• **WHAT YOU SHOULD DO**
Reproduce the records. Keep every word exact and include no images.

------ DATASET RECORDS ------

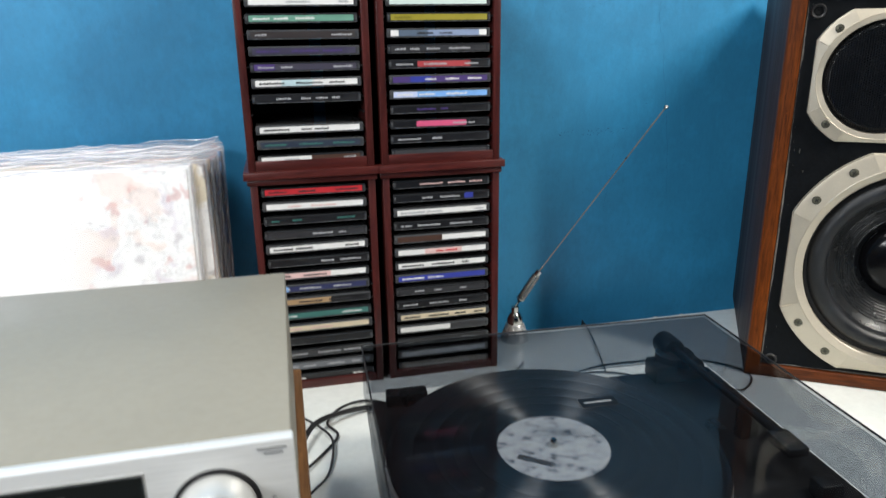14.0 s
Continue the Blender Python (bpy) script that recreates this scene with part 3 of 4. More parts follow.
def ink(c):
    if c not in INK:
        INK[c] = worn("spine_print", c, 0.4, scale=300, vary=0.12, bumpy=0, stretch=(0.3, 1, 1), coat=0.15)
    return INK[c]


W_, K_, G_ = (0.78, 0.78, 0.77), (0.008, 0.008, 0.01), (0.03, 0.03, 0.034)
CREAM, RED, NAVY = (0.72, 0.62, 0.45), (0.6, 0.03, 0.04), (0.03, 0.035, 0.1)
BLUE, TEAL, PURP = (0.035, 0.05, 0.32), (0.05, 0.17, 0.15), (0.07, 0.04, 0.17)
PINK, YEL, MINT, SKY = (0.65, 0.1, 0.22), (0.3, 0.26, 0.03), (0.13, 0.3, 0.23), (0.2, 0.42, 0.8)
BROWN, LGREY, ROSE = (0.07, 0.035, 0.025), (0.42, 0.43, 0.45), (0.75, 0.52, 0.5)
# each spine: stretches of colour (share of the width, colour), then the colour of its writing
LOWER_L = [([(1, RED)], None), ([(1, W_)], ROSE), ([(1, K_)], TEAL), ([(1, G_)], LGREY), ([(1, W_)], None), ([(1, K_)], LGREY), ([(0.12, SKY), (0.5, ROSE), (0.38, W_)], None), ([(0.16, SKY), (0.84, NAVY)], LGREY), ([(0.6, (0.4, 0.26, 0.14)), (0.4, K_)], None), ([(1, TEAL)], W_), ([(1, CREAM)], ROSE), ([(1, K_)], LGREY), ([(1, G_)], LGREY), ([(1, (0.14, 0.15, 0.17))], None), ([(1, K_)], W_)]
LOWER_R = [([(1, K_)], ROSE), ([(0.75, K_), (0.1, BLUE), (0.15, K_)], LGREY), ([(1, W_)], LGREY), ([(1, K_)], LGREY), ([(0.5, BROWN), (0.5, W_)], None), ([(0.3, W_), (0.42, ROSE), (0.28, W_)], RED), ([(1, W_)], None), ([(1, BLUE)], W_), ([(1, G_)], LGREY), ([(1, K_)], LGREY), ([(1, CREAM)], None), ([(0.58, W_), (0.42, G_)], None), ([(1, K_)], None), ([(1, LGREY)], None), ([(1, K_)], LGREY)]
UPPER_L = [([(0.5, W_), (0.5, BROWN)], LGREY), ([(1, (0.025, 0.035, 0.06))], TEAL), ([(1, W_)], None), None, ([(1, K_)], LGREY), ([(0.25, W_), (0.3, (0.5, 0.66, 0.7)), (0.45, W_)], None), ([(0.2, PURP), (0.8, (0.05, 0.045, 0.07))], LGREY), ([(1, (0.045, 0.04, 0.075))], PURP), ([(1, (0.035, 0.028, 0.028))], LGREY), ([(1, MINT)], W_), ([(1, W_)], LGREY), ([(1, LGREY)], None), ([(1, W_)], None), ([(1, K_)], LGREY), ([(1, W_)], None)]
UPPER_R = [([(1, (0.05, 0.05, 0.055))], None), ([(1, K_)], LGREY), ([(0.24, K_), (0.54, PINK), (0.22, K_)], None), ([(1, K_)], PURP), ([(0.25, (0.55, 0.62, 0.85)), (0.75, SKY)], W_), ([(0.18, PURP), (0.22, BLUE), (0.6, PURP)], W_), ([(0.26, K_), (0.56, (0.42, 0.06, 0.07)), (0.18, K_)], LGREY), ([(1, G_)], LGREY), ([(0.08, W_), (0.3, (0.1, 0.14, 0.2)), (0.54, (0.25, 0.32, 0.48)), (0.08, W_)], None), ([(1, YEL)], (0.2, 0.18, 0.02)), ([(1, (0.62, 0.74, 0.7))], None), ([(1, (0.76, 0.73, 0.62))], None), ([(1, W_)], None), ([(1, W_)], LGREY), ([(1, K_)], None)]


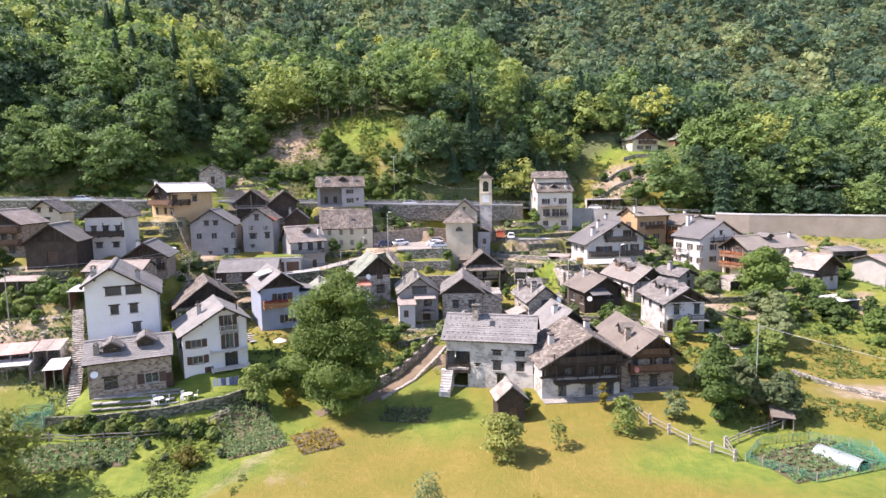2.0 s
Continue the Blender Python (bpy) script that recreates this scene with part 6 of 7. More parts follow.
# ---- vehicles ----
def car(name, x, y, z, yaw, paint, label, length=4.0, width=1.72, height=1.48):
    ob = thing(name, pose(x, y, z, 0, 0, yaw), label, "car", "parked cars")
    L, W = length / 2, width / 2

    def shape():
        g = Geo()
        prof = ((-L, 0.35, 0.62), (-L + 0.12, 0.28, 0.86), (-L * 0.52, 0.25, 0.98), (L * 0.55, 0.25, 0.96), (L - 0.15, 0.27, 0.86), (L, 0.36, 0.6))
        rings = []
        for px_, lo, hi in prof:
            w = W if abs(px_) < L - 0.1 else W * 0.86
            rings.append([(-w * 0.92, px_, lo), (w * 0.92, px_, lo), (w, px_, (lo + hi) / 2), (w * 0.93, px_, hi), (-w * 0.93, px_, hi), (-w, px_, (lo + hi) / 2)])
        for p, q in zip(rings, rings[1:]):
            for k in range(6):
                g.face(p[k], q[k], q[(k + 1) % 6], p[(k + 1) % 6])
        g.face(*rings[0])
        g.face(*rings[-1][::-1])
        g.box((0, L * 0.08, height - 0.02), (W * 1.36, L * 0.95, 0.06), taper=0.94)
        return g.weld().mesh("body", M[paint])

    def glass_shape():
        g = Geo()
        b = [(-W * 0.9, -L * 0.55, 0.97), (W * 0.9, -L * 0.55, 0.97), (W * 0.9, L * 0.86, 0.94), (-W * 0.9, L * 0.86, 0.94)]
        t = [(-W * 0.7, -L * 0.18, height - 0.05), (W * 0.7, -L * 0.18, height - 0.05), (W * 0.7, L * 0.55, height - 0.05), (-W * 0.7, L * 0.55, height - 0.05)]
        for k in range(4):
            g.face(b[k], b[(k + 1) % 4], t[(k + 1) % 4], t[k])
        return g.weld().mesh("windows", M["car_glass"])

    part("body", cached(("body", paint, length), shape), None, ob)
    part("glasshouse", cached(("glass", length), glass_shape), None, ob, "dark car windows")
    pl = Geo()
    for s in (-1, 1):
        for y0, y1 in ((-L * 0.55, -L * 0.18), (L * 0.2, L * 0.2), (L * 0.86, L * 0.55)):
            pl.bar((s * W * 0.9, y0, 0.96), (s * W * 0.7, y1, height - 0.05), 0.035, 4)
    part("pillar_frame", pl, M[paint], ob, kind="stuff")
    tyre = cached("tyre", lambda: Geo().bar((-0.1, 0, 0), (0.1, 0, 0), 0.31, 14).mesh("tyre", M["rubber"]))
    rim = cached("rim", lambda: Geo().bar((-0.11, 0, 0), (0.11, 0, 0), 0.19, 10).mesh("rim", M["steel"]))
    for sx in (-1, 1):
        for sy in (-0.62, 0.62):
            w = part("wheel", tyre, None, ob)
            w.matrix_basis = pose(sx * (W - 0.09), sy * L, 0.31)
            part("rim", rim, None, w)
    for sx in (-1, 1):
        part("headlight", Geo().box((sx * W * 0.66, -L - 0.01, 0.68), (0.34, 0.06, 0.14)), M["plastic_white"], ob)
        part("tail_light", Geo().box((sx * W * 0.7, L + 0.01, 0.72), (0.2, 0.06, 0.2)), M["red_dish"], ob)
    part("plate", Geo().box((0, -L - 0.02, 0.45), (0.5, 0.03, 0.12)), M["plastic_white"], ob)
    return ob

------

• **OUTPUT FOR THIS TASK**
14.0 s
Continue the Blender Python (bpy) script that recreates this scene with part 3 of 4. More parts follow.
def ink(c):
    if c not in INK:
        INK[c] = worn("spine_print", c, 0.4, scale=300, vary=0.12, bumpy=0, stretch=(0.3, 1, 1), coat=0.15)
    return INK[c]


W_, K_, G_ = (0.78, 0.78, 0.77), (0.008, 0.008, 0.01), (0.03, 0.03, 0.034)
CREAM, RED, NAVY = (0.72, 0.62, 0.45), (0.6, 0.03, 0.04), (0.03, 0.035, 0.1)
BLUE, TEAL, PURP = (0.035, 0.05, 0.32), (0.05, 0.17, 0.15), (0.07, 0.04, 0.17)
PINK, YEL, MINT, SKY = (0.65, 0.1, 0.22), (0.3, 0.26, 0.03), (0.13, 0.3, 0.23), (0.2, 0.42, 0.8)
BROWN, LGREY, ROSE = (0.07, 0.035, 0.025), (0.42, 0.43, 0.45), (0.75, 0.52, 0.5)
# each spine: stretches of colour (share of the width, colour), then the colour of its writing
LOWER_L = [([(1, RED)], None), ([(1, W_)], ROSE), ([(1, K_)], TEAL), ([(1, G_)], LGREY), ([(1, W_)], None), ([(1, K_)], LGREY), ([(0.12, SKY), (0.5, ROSE), (0.38, W_)], None), ([(0.16, SKY), (0.84, NAVY)], LGREY), ([(0.6, (0.4, 0.26, 0.14)), (0.4, K_)], None), ([(1, TEAL)], W_), ([(1, CREAM)], ROSE), ([(1, K_)], LGREY), ([(1, G_)], LGREY), ([(1, (0.14, 0.15, 0.17))], None), ([(1, K_)], W_)]
LOWER_R = [([(1, K_)], ROSE), ([(0.75, K_), (0.1, BLUE), (0.15, K_)], LGREY), ([(1, W_)], LGREY), ([(1, K_)], LGREY), ([(0.5, BROWN), (0.5, W_)], None), ([(0.3, W_), (0.42, ROSE), (0.28, W_)], RED), ([(1, W_)], None), ([(1, BLUE)], W_), ([(1, G_)], LGREY), ([(1, K_)], LGREY), ([(1, CREAM)], None), ([(0.58, W_), (0.42, G_)], None), ([(1, K_)], None), ([(1, LGREY)], None), ([(1, K_)], LGREY)]
UPPER_L = [([(0.5, W_), (0.5, BROWN)], LGREY), ([(1, (0.025, 0.035, 0.06))], TEAL), ([(1, W_)], None), None, ([(1, K_)], LGREY), ([(0.25, W_), (0.3, (0.5, 0.66, 0.7)), (0.45, W_)], None), ([(0.2, PURP), (0.8, (0.05, 0.045, 0.07))], LGREY), ([(1, (0.045, 0.04, 0.075))], PURP), ([(1, (0.035, 0.028, 0.028))], LGREY), ([(1, MINT)], W_), ([(1, W_)], LGREY), ([(1, LGREY)], None), ([(1, W_)], None), ([(1, K_)], LGREY), ([(1, W_)], None)]
UPPER_R = [([(1, (0.05, 0.05, 0.055))], None), ([(1, K_)], LGREY), ([(0.24, K_), (0.54, PINK), (0.22, K_)], None), ([(1, K_)], PURP), ([(0.25, (0.55, 0.62, 0.85)), (0.75, SKY)], W_), ([(0.18, PURP), (0.22, BLUE), (0.6, PURP)], W_), ([(0.26, K_), (0.56, (0.42, 0.06, 0.07)), (0.18, K_)], LGREY), ([(1, G_)], LGREY), ([(0.08, W_), (0.3, (0.1, 0.14, 0.2)), (0.54, (0.25, 0.32, 0.48)), (0.08, W_)], None), ([(1, YEL)], (0.2, 0.18, 0.02)), ([(1, (0.62, 0.74, 0.7))], None), ([(1, (0.76, 0.73, 0.62))], None), ([(1, W_)], None), ([(1, W_)], LGREY), ([(1, K_)], None)]


2.0 s
Continue the Blender Python (bpy) script that recreates this scene with part 6 of 7. More parts follow.
# ---- vehicles ----
def car(name, x, y, z, yaw, paint, label, length=4.0, width=1.72, height=1.48):
    ob = thing(name, pose(x, y, z, 0, 0, yaw), label, "car", "parked cars")
    L, W = length / 2, width / 2

    def shape():
        g = Geo()
        prof = ((-L, 0.35, 0.62), (-L + 0.12, 0.28, 0.86), (-L * 0.52, 0.25, 0.98), (L * 0.55, 0.25, 0.96), (L - 0.15, 0.27, 0.86), (L, 0.36, 0.6))
        rings = []
        for px_, lo, hi in prof:
            w = W if abs(px_) < L - 0.1 else W * 0.86
            rings.append([(-w * 0.92, px_, lo), (w * 0.92, px_, lo), (w, px_, (lo + hi) / 2), (w * 0.93, px_, hi), (-w * 0.93, px_, hi), (-w, px_, (lo + hi) / 2)])
        for p, q in zip(rings, rings[1:]):
            for k in range(6):
                g.face(p[k], q[k], q[(k + 1) % 6], p[(k + 1) % 6])
        g.face(*rings[0])
        g.face(*rings[-1][::-1])
        g.box((0, L * 0.08, height - 0.02), (W * 1.36, L * 0.95, 0.06), taper=0.94)
        return g.weld().mesh("body", M[paint])

    def glass_shape():
        g = Geo()
        b = [(-W * 0.9, -L * 0.55, 0.97), (W * 0.9, -L * 0.55, 0.97), (W * 0.9, L * 0.86, 0.94), (-W * 0.9, L * 0.86, 0.94)]
        t = [(-W * 0.7, -L * 0.18, height - 0.05), (W * 0.7, -L * 0.18, height - 0.05), (W * 0.7, L * 0.55, height - 0.05), (-W * 0.7, L * 0.55, height - 0.05)]
        for k in range(4):
            g.face(b[k], b[(k + 1) % 4], t[(k + 1) % 4], t[k])
        return g.weld().mesh("windows", M["car_glass"])

    part("body", cached(("body", paint, length), shape), None, ob)
    part("glasshouse", cached(("glass", length), glass_shape), None, ob, "dark car windows")
    pl = Geo()
    for s in (-1, 1):
        for y0, y1 in ((-L * 0.55, -L * 0.18), (L * 0.2, L * 0.2), (L * 0.86, L * 0.55)):
            pl.bar((s * W * 0.9, y0, 0.96), (s * W * 0.7, y1, height - 0.05), 0.035, 4)
    part("pillar_frame", pl, M[paint], ob, kind="stuff")
    tyre = cached("tyre", lambda: Geo().bar((-0.1, 0, 0), (0.1, 0, 0), 0.31, 14).mesh("tyre", M["rubber"]))
    rim = cached("rim", lambda: Geo().bar((-0.11, 0, 0), (0.11, 0, 0), 0.19, 10).mesh("rim", M["steel"]))
    for sx in (-1, 1):
        for sy in (-0.62, 0.62):
            w = part("wheel", tyre, None, ob)
            w.matrix_basis = pose(sx * (W - 0.09), sy * L, 0.31)
            part("rim", rim, None, w)
    for sx in (-1, 1):
        part("headlight", Geo().box((sx * W * 0.66, -L - 0.01, 0.68), (0.34, 0.06, 0.14)), M["plastic_white"], ob)
        part("tail_light", Geo().box((sx * W * 0.7, L + 0.01, 0.72), (0.2, 0.06, 0.2)), M["red_dish"], ob)
    part("plate", Geo().box((0, -L - 0.02, 0.45), (0.5, 0.03, 0.12)), M["plastic_white"], ob)
    return ob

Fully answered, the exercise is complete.